Beaches at night, and sunlight in the morning

Until you’ve looked at a health, beauty or lifestyle issue through the eyes of writer and creative director Veronica McCarthy, you perhaps haven’t seen the whole picture. We caught up with this Manhattan-based dynamo for An Hour in Nature. A self-confessed city slicker, how does Veronica connect with nature? 

What’s your favourite thing to do in nature?

I am laughing right now because of the dichotomy of my answer. Part of me desperately wants to move in nature. When I see an open field or a warm ocean there is a need to run head first into it, akin to a wild horse breaking into a gallop. I crave activity in my bones, and nature provides spaces for my body to do what it is built to do, to move.

But another part of me wants to curl up like a cat in a sunspot and take one of those restorative naps where you feel like you've just gained five years of your life back when you wake up. I suppose it proves that nature supports the brimming wildness and the deep restoration we need to feel our best. 

Describe your connection to nature: what positives does it bring to your life? 

You might not believe this but until recently I was kind of, eh, about nature.
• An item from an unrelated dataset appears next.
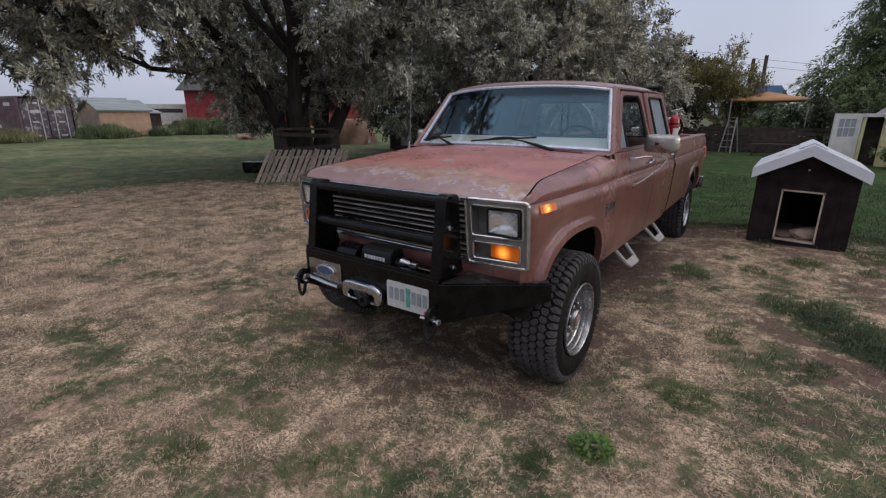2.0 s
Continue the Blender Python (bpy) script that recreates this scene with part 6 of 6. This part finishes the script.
for y in (0.7, 1.15, 1.6):
    bm = bmesh.new()
    tube(bm, [m @ Vector((0.52 * math.cos(a) - 0.16 * y, y, 1.5 + 0.85 * math.sin(a))) for a in np.linspace(0, math.pi, 13)], 0.017, 6)
    part("roll_hoop", bm, OFFWHITE, ym, "", True)
# heaps of rusty earth in front of the barn
for hx, hy, w, h, sd, top in ((-25.4, 15.1, 0.6, 0.34, 3.0, 1.0), (-18.3, 16.7, 1.35, 2.3, 8.0, 0.5)):
    bm = bmesh.new()
    bmesh.ops.create_icosphere(bm, subdivisions=4, radius=1.0)
    for v in bm.verts:
        c = v.co * (1 + 0.35 * noise.noise(v.co * 2.0 + Vector((sd, 0, 0))))
        v.co = Vector((c.x * w + hx, c.y * w + hy, max(-0.3, min(c.z, top + 0.06 * c.x)) * h + ground_z(hx, hy)))
    tagged(part("dirt_mound", bm, RUST, None, "", True), "low heap of dull brown earth beyond the trees", "earth heap")
# hills on the horizon, distance haze put into their blue-grey colour
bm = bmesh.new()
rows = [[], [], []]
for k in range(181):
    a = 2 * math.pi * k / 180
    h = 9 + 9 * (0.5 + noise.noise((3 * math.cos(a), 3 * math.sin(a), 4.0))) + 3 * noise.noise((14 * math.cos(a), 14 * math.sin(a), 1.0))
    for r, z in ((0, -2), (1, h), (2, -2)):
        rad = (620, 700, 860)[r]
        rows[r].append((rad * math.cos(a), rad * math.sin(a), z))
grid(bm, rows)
tagged(part("far_hills", bm, HILL, None, "", True), "low haze-tinted hills on the horizon", "hills", kind="structure")

# ---- more plants ----
tree("willow_tree", "tall green weeping willow beyond the garden shed", [((5.2, 30, g0(5.2, 30)), (5.0, 30, 4.0), 0.35)],
     [((3.0, 28.8, 4.6), (1.9, 2.0, 2.4), 0.9), ((5.2, 29, 6.4), (3.0, 2.6, 2.6), 1.2), ((7.5, 29, 6.0), (3.0, 2.6, 3.0), 1.0), ((3.2, 28.5, 3.4), (2.4, 1.8, 1.7), 0.7), ((6.5, 28, 3.6), (2.5, 1.8, 1.7), 0.7), ((1.5, 29.2, 2.9), (1.2, 1.2, 1.1), 0.3)],
     2300, 44, WILLOW, 21, spray=0.9, droop=1.6, size=0.20, slim=0.12, gaps=-0.1)
tree("leafy_hedge_bush", "dark green climbing bush beside the canopy", [((1.15, 22.6, g0(1.15, 22.6)), (1.15, 22.6, 0.9), 0.06)],
     [((1.15, 22.6, 1.2), (0.75, 0.6, 0.95), 1.0), ((1.9, 23, 0.9), (0.8, 0.6, 0.8), 0.6)], 330, 34, DARKLEAF, 22, spray=0.3, size=0.11, slim=0.3, gaps=-0.2, category="bush", twigs=0)
tree("yellowing_bush", "tall wispy bush with yellowing leaves", [((-2.6, 22.9, g0(-2.6, 22.9)), (-2.5, 22.9, 1.3), 0.05), ((-2.3, 22.9, g0(-2.3, 22.9)), (-2.0, 22.9, 1.3), 0.04)],
     [((-2.9, 22.9, 2.7), (0.8, 0.7, 1.35), 1.0), ((-2.1, 22.9, 2.5), (0.8, 0.7, 1.35), 1.0), ((-1.5, 23.0, 2.1), (0.6, 0.6, 1.0), 0.5)], 620, 32, YELLOWLEAF, 23, spray=0.5, droop=-0.9, size=0.11, slim=0.16, gaps=0.1, category="bush")
tree("shed_bush", "small leafy bush in front of the yellow shed", [((2.75, 17.7, g0(2.75, 17.7)), (2.75, 17.7, 0.5), 0.03)],
     [((2.75, 17.7, 0.65), (0.6, 0.4, 0.5), 1.0)], 130, 30, WILLOW, 28, spray=0.25, size=0.09, slim=0.3, gaps=-0.2, category="bush", twigs=0)
tree("background_tree", "green tree rising behind the hedge", [((-4.6, 27, g0(-4.6, 27)), (-4.6, 27, 2.2), 0.16)],
     [((-4.7, 27, 3.6), (1.5, 1.5, 1.5), 1.0), ((-3.6, 26.5, 2.6), (1.2, 1.2, 1.4), 0.8), ((-6.5, 27, 3.0), (2.0, 1.5, 1.6), 0.8), ((-3.9, 25, 1.4), (1.2, 0.8, 1.2), 0.6)], 800, 36, DARKLEAF, 24, spray=0.5, size=0.15, slim=0.28, gaps=0.0)
# bush added to fill the shaded gap between tree and fence with dark leaves
tree("dark_bush", "dense dark bush behind the board fence", [((-5.6, 24.6, g0(-5.6, 24.6)), (-5.6, 24.6, 0.9), 0.07)],
     [((-5.2, 24.6, 1.3), (1.3, 0.7, 1.3), 1.0), ((-7.4, 24.8, 1.4), (1.5, 0.7, 1.4), 1.0), ((-3.9, 24.6, 1.2), (0.9, 0.6, 1.1), 0.6), ((-9.4, 24.6, 1.5), (1.4, 0.7, 1.5), 0.8)], 900, 36, DARKLEAF, 29, spray=0.35, size=0.14, slim=0.3, gaps=-0.25, category="bush", twigs=0)
tree("hedge_bush", "green bushes behind the fence", [((0.4, 26, g0(0.4, 26)), (0.4, 26, 1.0), 0.08)],
     [((0.2, 26, 1.6), (1.5, 1.0, 1.2), 1.0), ((2.2, 25.6, 1.7), (1.3, 1.0, 1.3), 0.8), ((-1.6, 26, 1.2), (1.3, 1.0, 1.0), 0.7)], 560, 34, WILLOW, 25, spray=0.4, size=0.13, slim=0.25, gaps=0.0, category="bush", twigs=0)
tree("cottonwood_tree", "big dark cottonwood tree at the field's edge", [((-43.5, -6.4, 0.33), (-43.5, -6.4, 2.6), 0.3), ((-43.3, -6.0, 0.33), (-43, -4.4, 2.6), 0.2)],
     [((-43, -5.2, 6.0), (2.2, 2.2, 1.7), 1.1), ((-43, -3.4, 5.2), (1.8, 1.6, 1.6), 0.9), ((-43, -7.6, 5.4), (2.2, 2.0, 1.7), 0.9), ((-43, -2.4, 3.8), (1.3, 1.0, 0.9), 0.4), ((-43, -5.4, 4.1), (1.6, 1.8, 0.9), 0.5)],
     2000, 40, leaf_mat("cottonwood_leaves", (0.085, 0.098, 0.062), (0.20, 0.205, 0.14), 0.5, 0.3), 26, spray=0.9, size=0.19, slim=0.16, gaps=0.16)
tree("young_tree", "small upright young tree by the stock shed", [((-42.5, 1.15, 0.33), (-42.5, 1.15, 1.7), 0.10)],
     [((-42.5, 1.15, 2.0), (0.50, 0.50, 0.34), 1.0), ((-42.5, 1.15, 2.45), (0.36, 0.36, 0.30), 0.7), ((-42.5, 1.15, 2.85), (0.16, 0.16, 0.26), 0.35)], 66, 34, WILLOW, 27, spray=0.55, droop=0.7, size=0.26, slim=0.10, gaps=-0.3, twigs=0)


def weeds(name, label, spots, per, height, material, seed, width=0.012, spread=1.0):
    """Tall grass stalks round a row of spots, as one uncountable mass."""
    rnd = np.random.RandomState(seed)
    vs = []
    for x, y, r, k in spots:
        n = int(per * k)
        a, q = rnd.uniform(0, 2 * np.pi, n), np.sqrt(rnd.uniform(0, 1, n)) * r
        px, py = x + q * np.cos(a), y + q * np.sin(a)
        z = np.array([ground_z(i, j) for i, j in zip(px, py)]) - 0.02
        h = height * rnd.uniform(0.5, 1.25, n) * k ** 0.3 * (1.05 - 0.5 * (q / r) ** 2)
        b = rnd.uniform(0, 2 * np.pi, n)
        lean = rnd.uniform(0.05, 0.45, n) * spread
        base = np.column_stack([px, py, z])
        tip = base + np.column_stack([np.cos(b) * h * lean, np.sin(b) * h * lean, h])
        mid = base * 0.5 + tip * 0.5 + np.array([0, 0, 0.05]) * h[:, None]
        acr = np.column_stack([-np.sin(b), np.cos(b), np.zeros(n)]) * width * rnd.uniform(0.6, 1.5, n)[:, None]
        vs.append(np.stack([base - acr * 0.6, mid - acr, tip, mid + acr], 1).reshape(-1, 3))
    v = np.concatenate(vs)
    return tagged(quads(name, v, np.arange(len(v)).reshape(-1, 4), material), label, "tall grass", kind="stuff")


weeds("tall_weeds", "tall green weeds round the tractor", [(-26.8, -2.5, 1.1, 0.9), (-28.2, -2.1, 0.9, 1.0), (-27.6, -1.1, 0.8, 0.18), (-27.3, 0.7, 0.9, 1.2), (-27.5, 1.5, 0.9, 0.9), (-28.3, 2.2, 1.2, 0.5), (-29, -3.0, 1.6, 1.0), (-29, 0.6, 1.4, 1.1)], 1500, 1.0, WEEDLEAF, 31, 0.015, 2.0)
weeds("tall_grass", "band of tall seeding grass before the container", [(-31.0, 2.6 + 0.7 * k, 1.0, 1.0 - 0.12 * (k % 3)) for k in range(6)] + [(-34, 3.5, 2, 1), (-37, 1.5, 2.0, 0.8)], 1300, 0.72, leaf_mat("seeding_grass", (0.20, 0.205, 0.10), (0.36, 0.33, 0.20), 0.7, 0.3), 32, 0.018, 1.8)
weeds("green_weeds", "dark green weeds along the sheds", [(-32.0, 9.7, 0.8, 0.8), (-31.8, 10.5, 0.9, 1.0), (-32.2, 11.5, 0.7, 0.25), (-32.6, 13.6, 0.7, 0.4), (-33.5, 16.2, 1.6, 2.2), (-32.8, 17.8, 1.6, 2.4), (-31.8, 19.4, 1.4, 1.6)], 1500, 0.8, leaf_mat("dark_weed_leaves", (0.10, 0.14, 0.07), (0.24, 0.265, 0.15), 0.6, 0.3), 33, 0.028, 1.6)


BROADLEAF = leaf_mat("weed_rosette_leaves", (0.17, 0.27, 0.075), (0.08, 0.14, 0.045), 0.5, 0.3)
DULLWEED = leaf_mat("dull_weed_leaves", (0.175, 0.215, 0.122), (0.070, 0.098, 0.052), 0.6, 0.4)


def weed_plant(name, at, r, h, n, seed, label, leaf=0.035, slim=0.32):
    """A low broad-leaved weed: leaves in a rosette."""
    rnd = np.random.RandomState(seed)
    k = n
    a = rnd.uniform(0, 2 * np.pi, k)
    q = np.sqrt(rnd.uniform(0, 1, k)) * r
    z0 = ground_z(*at)
    p = np.column_stack([at[0] + q * np.cos(a), at[1] + q * np.sin(a), z0 + rnd.uniform(0.0, 1, k) * h * (1.1 - q / r)])
    d = unit(np.column_stack([np.cos(a), np.sin(a), rnd.uniform(-0.2, 0.9, k)]) * (1.0 if slim > 0.2 else 0.35) + rnd.normal(0, 0.45, (k, 3)) + np.array([0, 0, 0.0 if slim > 0.2 else 0.5]))
    b = unit(np.cross(d, rnd.normal(0, 0.3, (k, 3)) + np.array([0, 0, 1])))
    s = leaf * rnd.uniform(0.6, 1.4, (k, 1))
    v = np.stack([p, p + d * s * 0.5 + b * s * slim, p + d * s, p + d * s * 0.5 - b * s * slim], 1).reshape(-1, 3)
    return tagged(quads(name, v, np.arange(len(v)).reshape(-1, 4), {0.3: BROADLEAF, 0.11: DULLWEED}.get(slim, TUFT)), label, "weed")


# low weeds in the dry lawn: x, y, radius, height, leaves
weed_plant("weed", (-0.13, 1.53), 0.10, 0.06, 260, 50, "low green broad-leaved weed in the dry grass", 0.03, 0.3)
for i, (x, y, r, h, n) in enumerate(((-1.64, 0.34, 0.11, 0.03, 400), (-1.05, 0.75, 0.09, 0.025, 300), (-0.24, 4.66, 0.17, 0.10, 840), (-0.30, 1.28, 0.08, 0.025, 240), (-1.13, 0.60, 0.09, 0.025, 240), (0.70, 5.58, 0.14, 0.05, 520),
                                     (0.16, 2.24, 0.13, 0.03, 480), (0.28, 5.08, 0.12, 0.04, 400), (0.22, 3.22, 0.11, 0.03, 360), (1.25, 6.15, 0.20, 0.10, 800), (0.98, 6.38, 0.18, 0.10, 600), (0.30, 6.22, 0.12, 0.05, 300))):
    weed_plant("weed", (x, y), r, h, n, 51 + i, "small tuft of green grass in the dry lawn", 0.045, 0.035)
for i, (x, y, r, h, n) in enumerate(((0.46, 4.22, 0.10, 0.05, 220), (0.62, 4.10, 0.14, 0.07, 420), (0.80, 4.22, 0.16, 0.07, 480), (0.82, 3.94, 0.15, 0.08, 480), (0.97, 4.05, 0.16, 0.08, 480),
                                     (0.95, 3.74, 0.15, 0.08, 480), (1.10, 3.82, 0.17, 0.08, 500), (1.06, 3.54, 0.15, 0.08, 440), (1.20, 3.58, 0.18, 0.09, 520), (1.20, 3.36, 0.14, 0.07, 340), (0.77, 3.06, 0.08, 0.035, 150), (1.22, 5.54, 0.10, 0.05, 280))):
    weed_plant("weed", (x, y), r, h, n, 80 + i, "dark green feathery weeds spreading over the dry lawn", 0.036, 0.11)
The story I told myself was that I was a "City Girl." No dirt, no bugs, no grass, yada yada yada. 

But it's just not true. I was trying to be this cool-kid-city-slicker and my nervous system was wrecked because of it. I wish I could say I single-handedly recognised the issue and course corrected, but it took someone who is nature first, city second, to come into my life and remind me that I don't need to scale Everest to experience nature. Simply feet on grass a few times a week will help regulate everything. 

Those small moments I find throughout the day, from a morning walk on the East River to noticing the light on the trees, are the most contemplative time of my day. As much as it pains this city-slicker to admit it, the Transcendentalists were really onto something.

What are your fondest memories of spending time in nature?

I attended University of California, Los Angeles, and majored in Art History. One day in class I was introduced to the Casper David Friedrich painting, Monk by the Sea. It's unclear if it's meant to be day or night, but what is clear is there is no framing device, the viewer is meant to be overwhelmed by what they see. That night I drove out to the beach and experienced this vastness for myself, and indeed it is overwhelming: to feel so exposed and yet feel so at ease in the presence of the methodical waves. I continue to seek out beaches at night to remind myself of the vastness in which we exist. An empty beach at night fills me with a contentment I know nowhere else.

Many of us are time-poor, and might not get out into nature as much as we’d like. Any suggestions for a quick nature-based pick-me up? Something sensory, experiential…? 

Hands down the early morning sun on your face. Which is shocking for me to say as a bonafide night owl. But morning light is just the best light, I can't deny it.  The way it gracefully rakes across everything it touches, slowly nudging the world awake in the most gentle of ways. It is the epitome of hope, giving you the possibility of another day, another chance to love. I live in New York City and it's amazing to watch people's shoulders relax when they turn a corner, step out of the shadow of a building, and the sun hits their face.